I've been sharing the odd beer and an occasional cup of tea with a chap called Geoff Davies recently. Geoff is the bloke who set up the legendary Liverpool record store Probe and then went on to create the indie record label Probe Plus.
I always thought Probe Plus was a label for noisy punks with three chords and anger management issues. It is actually, but that's certainly not all that you'll find there. Geoff kindly filled my pockets with all kinds of old CDs from the different bands that have appeared on his label over the years and, cliche as it is, I'm finding myself actually interested in music for the first time in ages.
Some of the stuff is hard to listen to and some of it is not my cup of tea at all, but bands like The She, 420, Dead Poppies, The Onset and The Doonicans have reminded me that there's loads of good music out there that I haven't heard yet. I really should stick my head outside of my La's, McNabb, Waterboys bubble every once in a while.
I met Geoff at a Half Man Half Biscuit gig in Preston before Christmas (he's the band's manager, of sorts) and he's patiently put up with me badgering him ever since about working together on some kind of potted history of Probe and Probe Plus.
Maybe that will happen, maybe it won't but either way, he's a fascinating bloke. His head is full of tales about the shop and the bands that made underground waves in the 70s and 80s and he's more than happy to talk about them.
In fact he thinks there are a lot better tales to tell than one about an old record shop and the owner's gigantic collection of underground records.
One of them is about Crass, the anarcho punk band of the early 80s. Given that he used to distribute records to just about every indie record shop in the north of England, Geoff had a fairly good idea of what sold and what didn't. Crass sold - and then some.

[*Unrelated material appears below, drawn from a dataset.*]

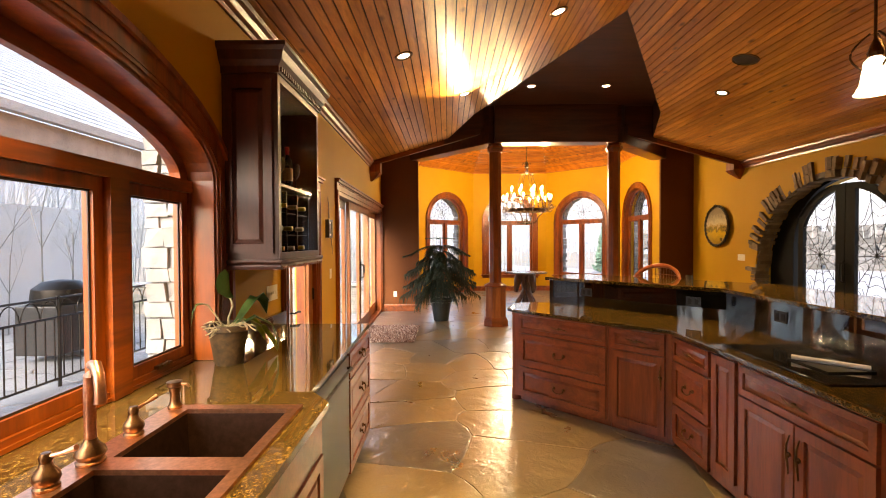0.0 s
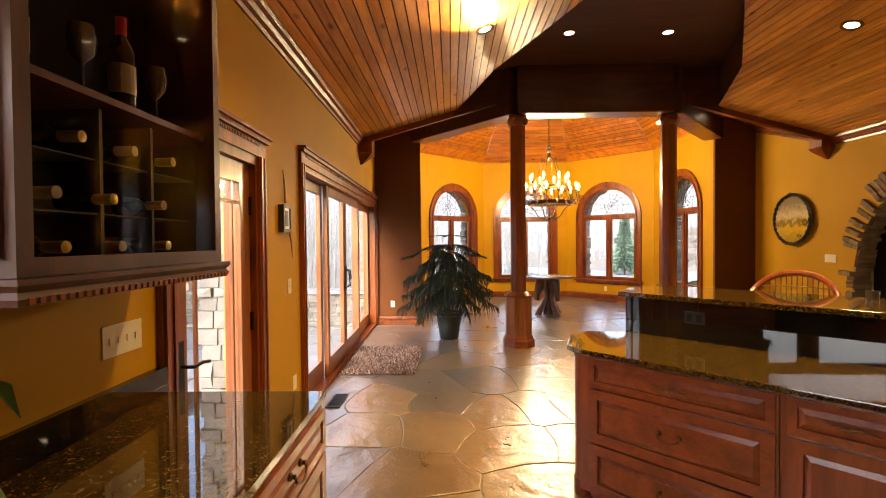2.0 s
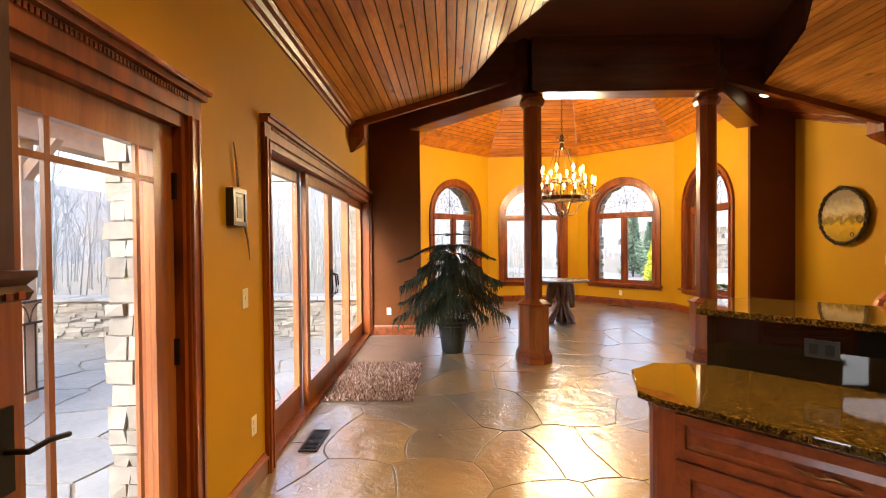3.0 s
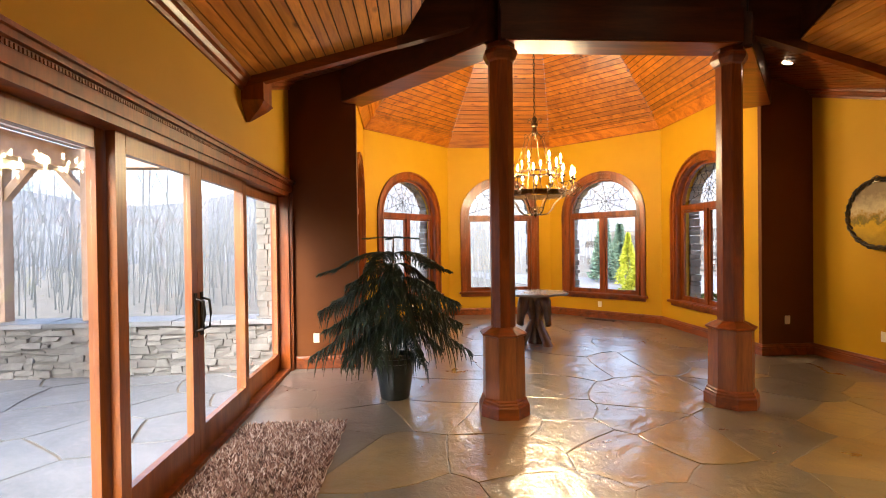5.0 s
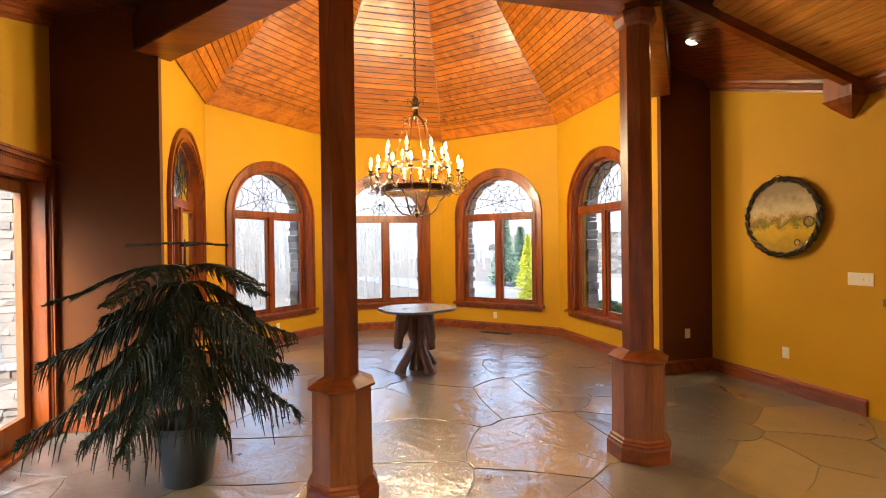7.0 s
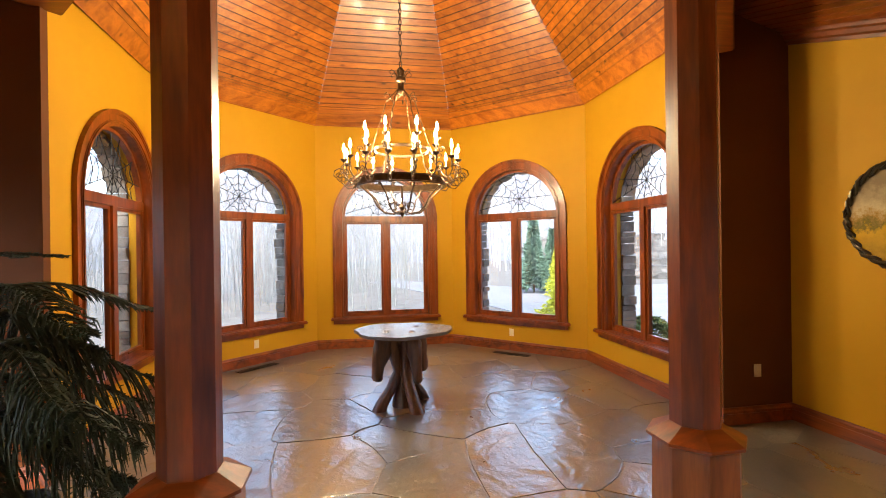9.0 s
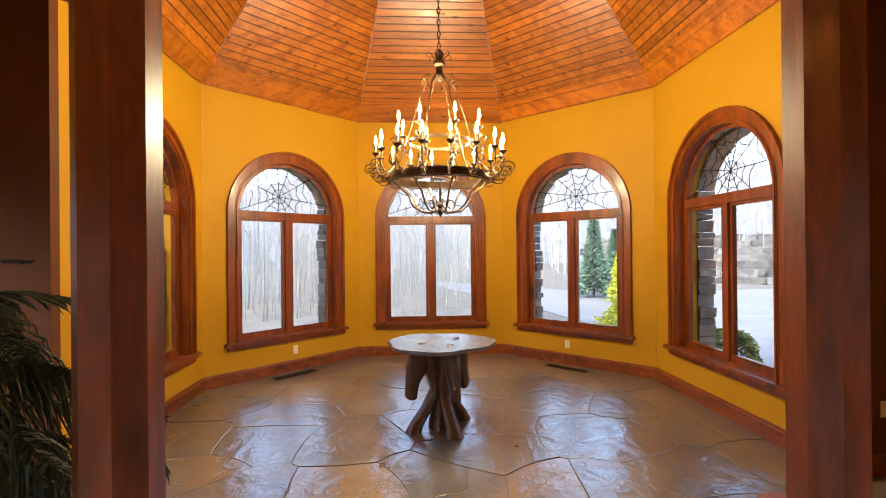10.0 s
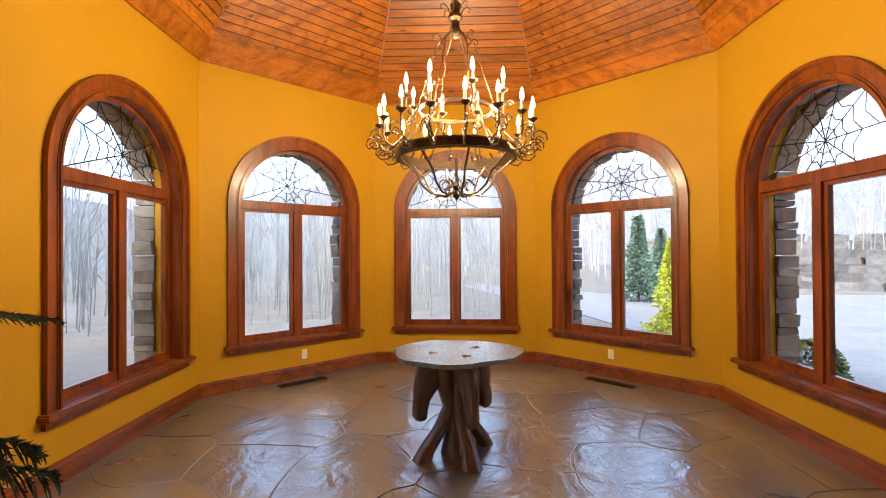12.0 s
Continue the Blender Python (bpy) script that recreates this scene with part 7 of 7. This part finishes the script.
def leafy(name, at, h, r, count, material, label, seed, cone=True, leaf=0.05, trunk=True):
    """An evergreen or shrub: a stem and a ragged crown of small leaves."""
    t = thing(name, at, label, "tree" if h > 2 else "shrub")
    rnd = random.Random(seed)
    if trunk:
        bm = N()
        tube(bm, [(0, 0, 0), (0.01, 0, h * 0.9)], [r * 0.06, r * 0.015], 6)
        part("trunk", bm, STEM, t)
    vs, fs = [], []
    for _ in range(count):
        u = rnd.random() ** 0.8
        z = h * (0.04 + 0.95 * u)
        rr = r * ((1 - u) if cone else math.sqrt(max(0.0, 1 - (2 * u - 1) ** 2))) * (0.75 + 0.35 * noise.noise((z * 2.5, seed, rnd.random() * 0.3)))
        a = rnd.uniform(0, 6.28)
        q = rr * math.sqrt(rnd.uniform(0.35, 1.0)) * (1 + 0.25 * math.sin(5 * a + z * 4))
        p = Vector((q * math.cos(a), q * math.sin(a), z))
        d = Vector((math.cos(a) + rnd.uniform(-0.5, 0.5), math.sin(a) + rnd.uniform(-0.5, 0.5), rnd.uniform(-0.6, 0.7))).normalized()
        s = d.cross(Vector((rnd.uniform(-1, 1), rnd.uniform(-1, 1), rnd.uniform(-1, 1)))).normalized()
        ll = leaf * rnd.uniform(0.7, 1.5)
        b0 = len(vs)
        vs += [tuple(p - s * ll * 0.35), tuple(p + s * ll * 0.35), tuple(p + d * ll)]
        fs.append((b0, b0 + 1, b0 + 2))
    me = bpy.data.meshes.new("crown")
    me.from_pydata(vs, [], fs)
    me.materials.append(material)
    c = new("crown", me)
    c.parent = t
    return t


leafy("spruce", (8.2, 23.9, -0.14), 2.9, 0.62, 5000, EVERGREEN, "dark spruce behind the drive, tinted for mist", 3, True, 0.16)
leafy("spruce", (10.1, 26.5, -0.14), 2.6, 0.6, 3500, EVERGREEN, "small spruce beside the drive, tinted for mist", 8, True, 0.15)
leafy("golden_shrub", (6.45, 17.2, -0.14), 1.2, 0.8, 6500, SHRUB, "bright yellow-green conical garden shrub", 5, True, 0.07)
leafy("golden_shrub", (8.35, 21.9, -0.14), 2.1, 0.6, 4200, SHRUB, "tall yellow-green conical garden shrub", 6, True, 0.08)
leafy("green_bush", (6.25, 13.7, -0.14), 0.62, 0.45, 3000, BUSHGREEN, "low round green bush by the wall", 7, False, 0.05, False)
leafy("green_bush", (14.5, 20.5, -0.14), 0.8, 0.8, 2000, BUSHGREEN, "low green bush across the driveway", 9, False, 0.07, False)


# ---- flagstones ----
def clip_poly(poly, nx_, ny_, c_):
    """Keep the part of a polygon where nx*x + ny*y <= c."""
    out = []
    for i, p in enumerate(poly):
        q = poly[(i + 1) % len(poly)]
        dp, dq = nx_ * p[0] + ny_ * p[1] - c_, nx_ * q[0] + ny_ * q[1] - c_
        if dp <= 0:
            out.append(p)
        if dp * dq < 0:
            t = dp / (dp - dq)
            out.append((p[0] + (q[0] - p[0]) * t, p[1] + (q[1] - p[1]) * t))
    return out


def cells(sites, bounds):
    """Voronoi cells of the sites inside a box."""
    x0, x1, y0, y1 = bounds
    made = []
    for i, (sx, sy) in enumerate(sites):
        poly = [(x0, y0), (x1, y0), (x1, y1), (x0, y1)]
        near = sorted((j for j in range(len(sites)) if j != i), key=lambda j: (sites[j][0] - sx) ** 2 + (sites[j][1] - sy) ** 2)[:22]
        for j in near:
            qx, qy = sites[j]
            nx_, ny_ = qx - sx, qy - sy
            poly = clip_poly(poly, nx_, ny_, (qx * qx + qy * qy - sx * sx - sy * sy) / 2)
            if len(poly) < 3:
                break
        made.append(poly)
    return made


def flagstone(poly, rnd, gap, z, parent, material, name="flagstone"):
    cx = sum(p[0] for p in poly) / len(poly)
    cy = sum(p[1] for p in poly) / len(poly)
    ring_ = []
    for i, p in enumerate(poly):
        q = poly[(i + 1) % len(poly)]
        ln = math.hypot(q[0] - p[0], q[1] - p[1])
        k = max(1, int(ln / 0.11))
        bend = 0.04 * math.sin(17 * (p[0] + q[0]) + 23 * (p[1] + q[1])) * (1 if (p[0], p[1]) < (q[0], q[1]) else -1)
        for s in range(k):
            t = s / k
            j = 0.0 if s == 0 else rnd.uniform(-0.005, 0.005) + bend * math.sin(math.pi * s / k)
            ring_.append((p[0] + (q[0] - p[0]) * t - (q[1] - p[1]) / max(ln, 1e-6) * j, p[1] + (q[1] - p[1]) * t + (q[0] - p[0]) / max(ln, 1e-6) * j))
    vs, fs = [], []
    tx, ty = rnd.uniform(-0.0025, 0.0025), rnd.uniform(-0.0025, 0.0025)
    n = len(ring_)
    for shrink, zz in ((gap, z - 0.014), (gap, z - 0.0015), (gap + 0.006, z)):
        for x, y in ring_:
            d = math.hypot(x - cx, y - cy)
            f = max(0.1, 1 - shrink / max(d, 0.02))
            px, py = cx + (x - cx) * f, cy + (y - cy) * f
            vs.append((px, py, zz + (tx * (px - cx) + ty * (py - cy) if zz > z - 0.01 else 0)))
    for r in range(2):
        for i in range(n):
            j = (i + 1) % n
            fs.append((r * n + i, r * n + j, (r + 1) * n + j, (r + 1) * n + i))
    fs.append(tuple(range(2 * n, 3 * n)))
    me = bpy.data.meshes.new(name)
    me.from_pydata(vs, [], fs)
    me.materials.append(material)
    ob = new(name, me)
    ob.parent = parent
    return ob


rnd = random.Random(50)
sites = []
tries = 0
while len(sites) < 190 and tries < 20000:
    tries += 1
    p = (rnd.uniform(XL, XR), rnd.uniform(0.4, 14.7))
    keep = rnd.choice((0.36, 0.5, 0.7, 0.9))
    if all((p[0] - q[0]) ** 2 + (p[1] - q[1]) ** 2 > keep ** 2 for q in sites):
        sites.append(p)
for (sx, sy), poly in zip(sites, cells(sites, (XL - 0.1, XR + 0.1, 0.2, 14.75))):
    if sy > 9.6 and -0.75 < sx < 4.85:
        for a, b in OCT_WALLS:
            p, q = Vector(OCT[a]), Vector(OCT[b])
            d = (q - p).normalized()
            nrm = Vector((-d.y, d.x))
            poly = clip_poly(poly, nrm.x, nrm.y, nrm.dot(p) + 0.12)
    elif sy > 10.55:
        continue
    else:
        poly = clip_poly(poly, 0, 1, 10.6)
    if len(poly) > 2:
        # Lamplit tan grows likelier towards the kitchen, grey towards the tower.
        flagstone(poly, rnd, 0.005, rnd.uniform(-0.003, 0.002), floor, FLAG_LAMPLIT if rnd.random() < (0.85 if sy < 6.0 else 0.4 if sy < 9.0 else 0.15) else FLAG)

bm = N()
prism(bm, [(-8.5, 0.0), (-1.72, 0.0), (-1.72, 10.6), (-8.5, 10.6)], -0.139, -0.062)
patio = setting("pavement", bm, MORTAR, "pale irregular flagstone patio", "patio")
sites = []
tries = 0
while len(sites) < 130 and tries < 8000:
    tries += 1
    p = (rnd.uniform(-8.5, -1.72), rnd.uniform(0, 10.6))
    if all((p[0] - q[0]) ** 2 + (p[1] - q[1]) ** 2 > 0.42 for q in sites):
        sites.append(p)
for poly in cells(sites, (-8.5, -1.73, 0.0, 10.55)):
    if len(poly) > 2:
        flagstone(poly, rnd, 0.014, -0.048 + rnd.uniform(-0.003, 0.003), patio, PATIO)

He played one of their records to me when I visited his house a few weeks ago. It was hard going for someone with sensitive ears like me (!), but the story behind it is astonishing. The sales figures would make Simon Cowell's eyes water and Geoff reckons the band were easily selling enough singles to be number one in the charts.
But guess what - they never even made the top 100. Given that they were hell bent on disrupting the Thatcher regime and that for long periods they were rumoured to be under surveillance by MI5, conspiracy theories abound.
Fascinating stuff, even if you don't like the music.